Diagnostics for prediction-set calibration and data-regime adequacy. Coverage is partial and is reported as such.
Conformal prediction
Conformal methods are integrated in targeted pipelines for uncertainty analysis. Broader coverage across modalities is in progress.
Learning curves
Training set subsampled at fractions [0.1, 0.25, 0.5, 0.75, 1.0] to confirm that a model is not in a data-starved regime on the reported task.
Applied = run uniformly across primary benchmarks. Selective = run on a representative subset of benchmarks rather than all of them. Partial rollout = method integrated in some pipelines but not yet generalized across modalities.
Cross-modal CV summary
5-fold stratified CV under the controls listed above. The Controls column records which leakage controls gated each row; remaining checks apply per the universal group.
Mean ± std per modality, with leakage controls
Aggregate variance surface across reported modalities.

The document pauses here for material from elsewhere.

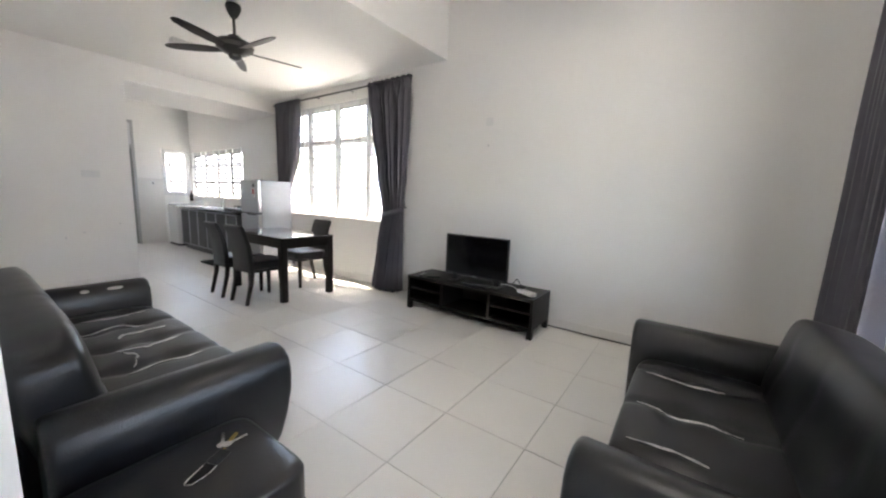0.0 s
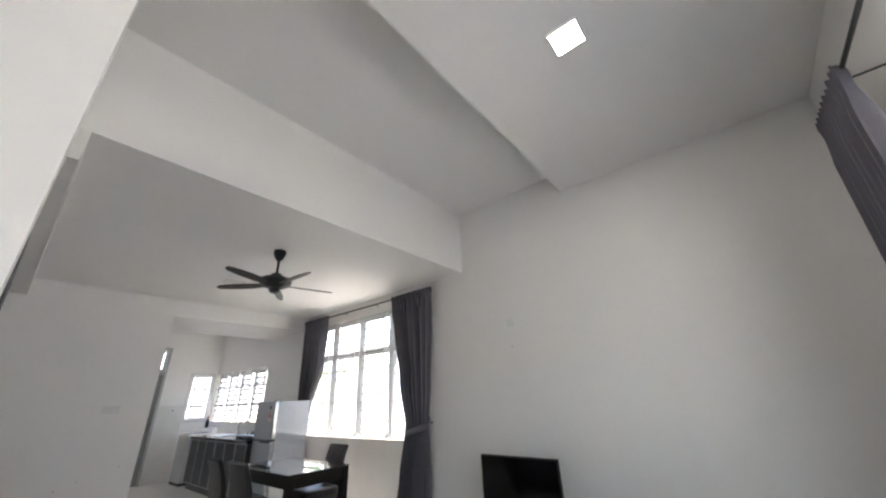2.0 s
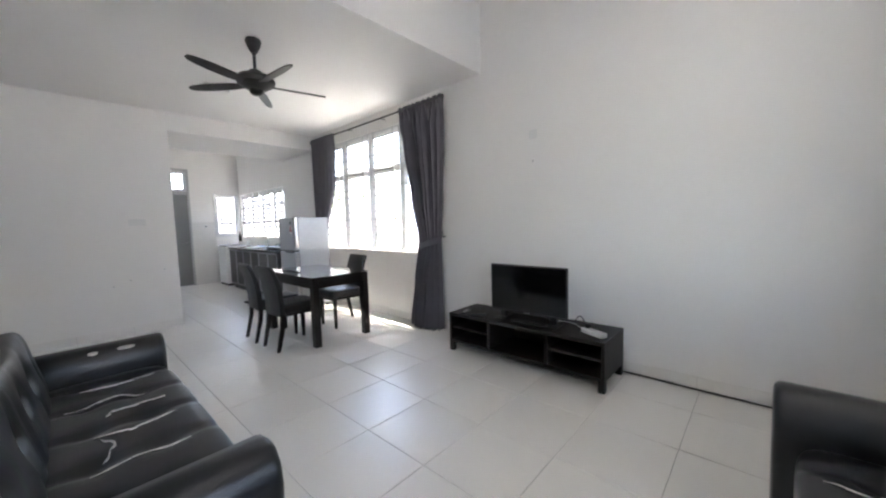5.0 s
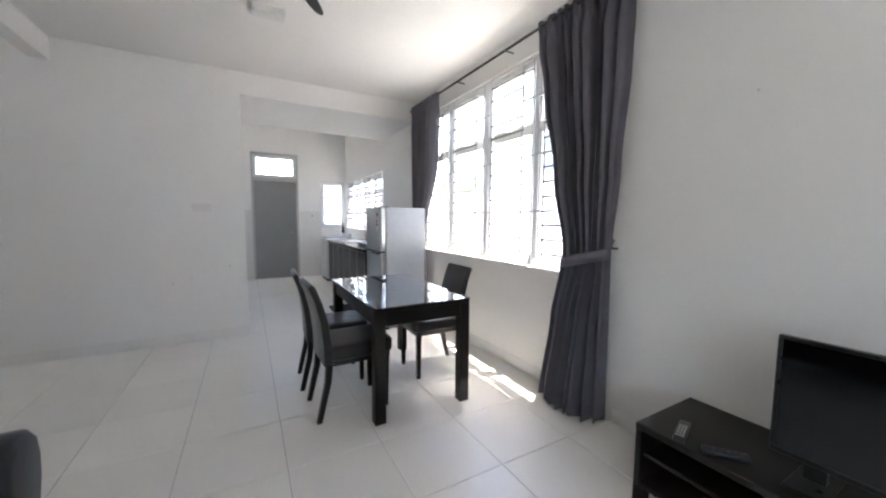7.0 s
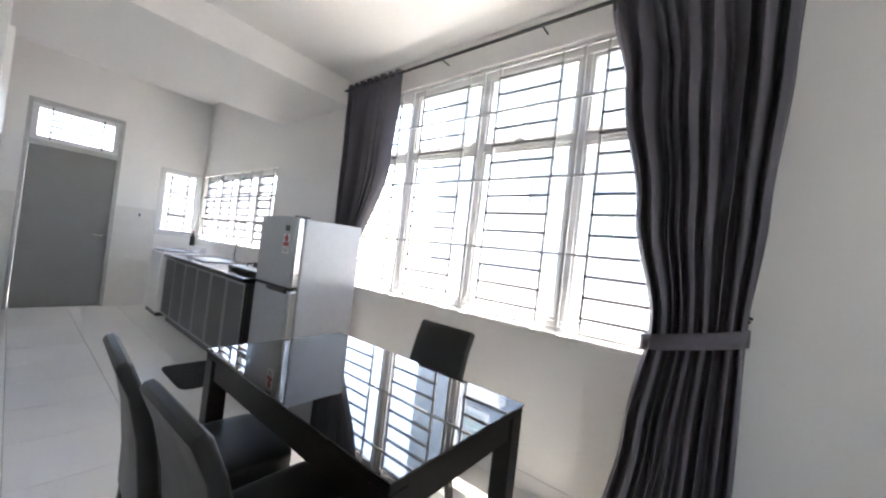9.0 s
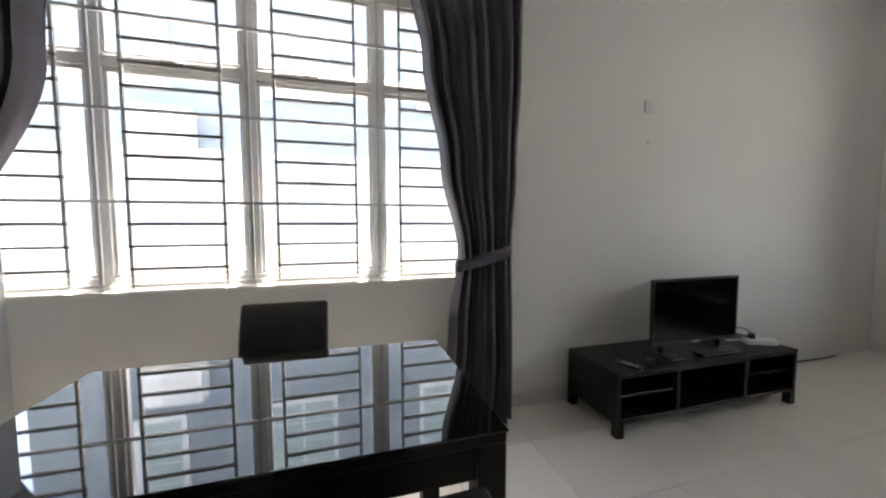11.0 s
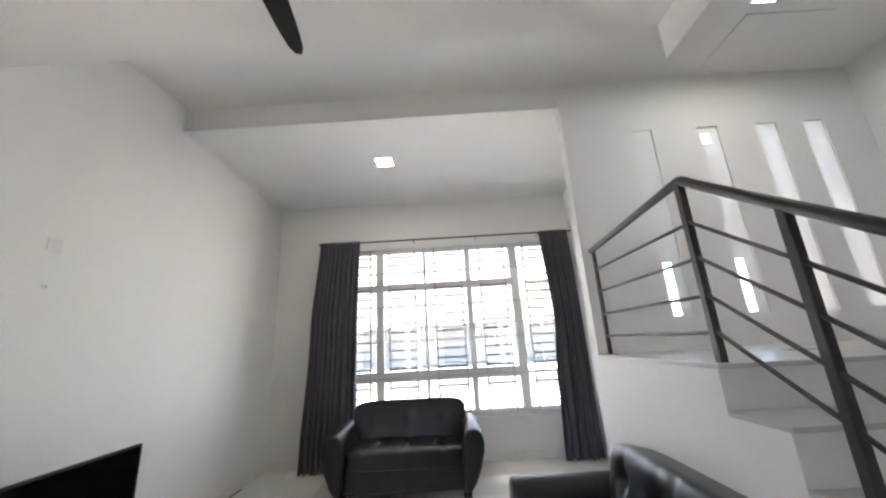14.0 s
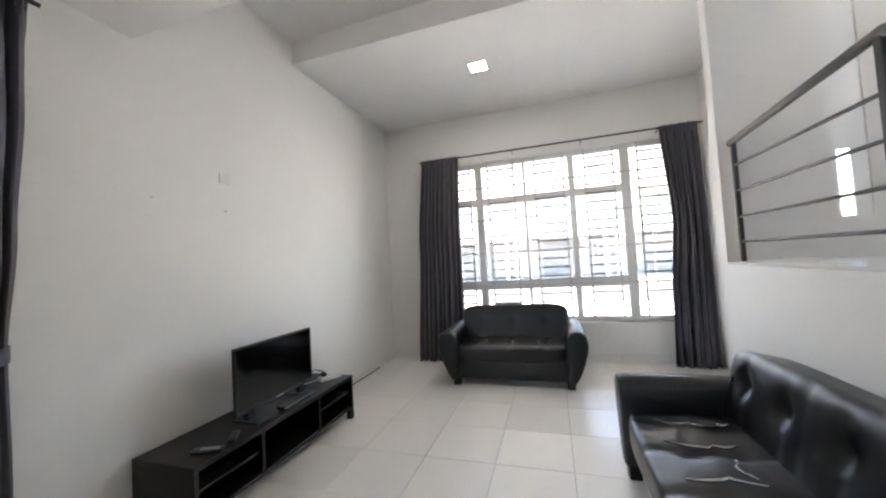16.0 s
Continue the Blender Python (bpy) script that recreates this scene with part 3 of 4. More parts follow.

Numbers are benchmark-task scores under the stated splits, not external-validation scores.
| Modality | Accuracy (mean ± std) | F1 (mean ± std) | Leakage controls |
|---|---|---|---|
| Clinical tabular | 77.4% ± 0.8% | 0.773 ± 0.009 | stratified k-fold |
| Omics | 92.5% ± 0.8% | 0.923 ± 0.009 | stratified k-fold |
| Knowledge graphs | 81.2% ± 1.1% | 0.810 ± 0.012 | stratified k-fold |
| Histopathology (Visium) | 99.1% ± 0.3% | 0.990 ± 0.004 | spatial split |
| Clinical text | 60.5% ± 1.5% | 0.598 ± 0.016 | stratified k-fold |
| Single-cell | 96.5% ± 0.6% | 0.964 ± 0.007 | stratified k-fold |
| Drug discovery | 97.2% ± 0.6% | 0.971 ± 0.007 | stratified k-fold |
| Multi-modal fusion | 92.8% ± 0.7% | 0.926 ± 0.008 | fusion holdout (frozen PCA) |
stratified k-fold indicates 5-fold stratified CV with class balance preserved per fold.
spatial split indicates Visium spots assigned so that adjacent spots are never split across train and test.
fusion holdout (frozen PCA) indicates that PCA components are fit on training only and frozen at projection time.
High-accuracy rows (histopathology, drug discovery, single-cell) reflect benchmark-task scores on the stated splits and are not claims of external-site or clinical performance; see the boundary statement below.
What this audit does and does not establish
The audit is a credibility floor for reported metrics, not a substitute for external validation, site generalization, or clinical evaluation.
Split-stability under stratified CV
Reported numbers reflect aggregate variance across folds rather than a single favorable split, with per-fold metrics retained for inspection.
Leakage controls where applicable
Spatial autocorrelation in Visium and PCA leakage in fusion are addressed by the gating controls noted in the table.
External or site generalization
The audit does not estimate performance on cohorts, sites, or distributions outside the splits used here. Cross-site evaluation is out of scope on this page.
Clinical or diagnostic validity
The reported numbers are benchmark-task scores. They do not constitute clinical validation and are not a deployment claim. See Limitations and Methodology.
Per-fold metrics, split definitions, and the configurations that produced this table are persisted as run artifacts under the execution spine described on the Architecture page. Procedural detail is on the Methodology page.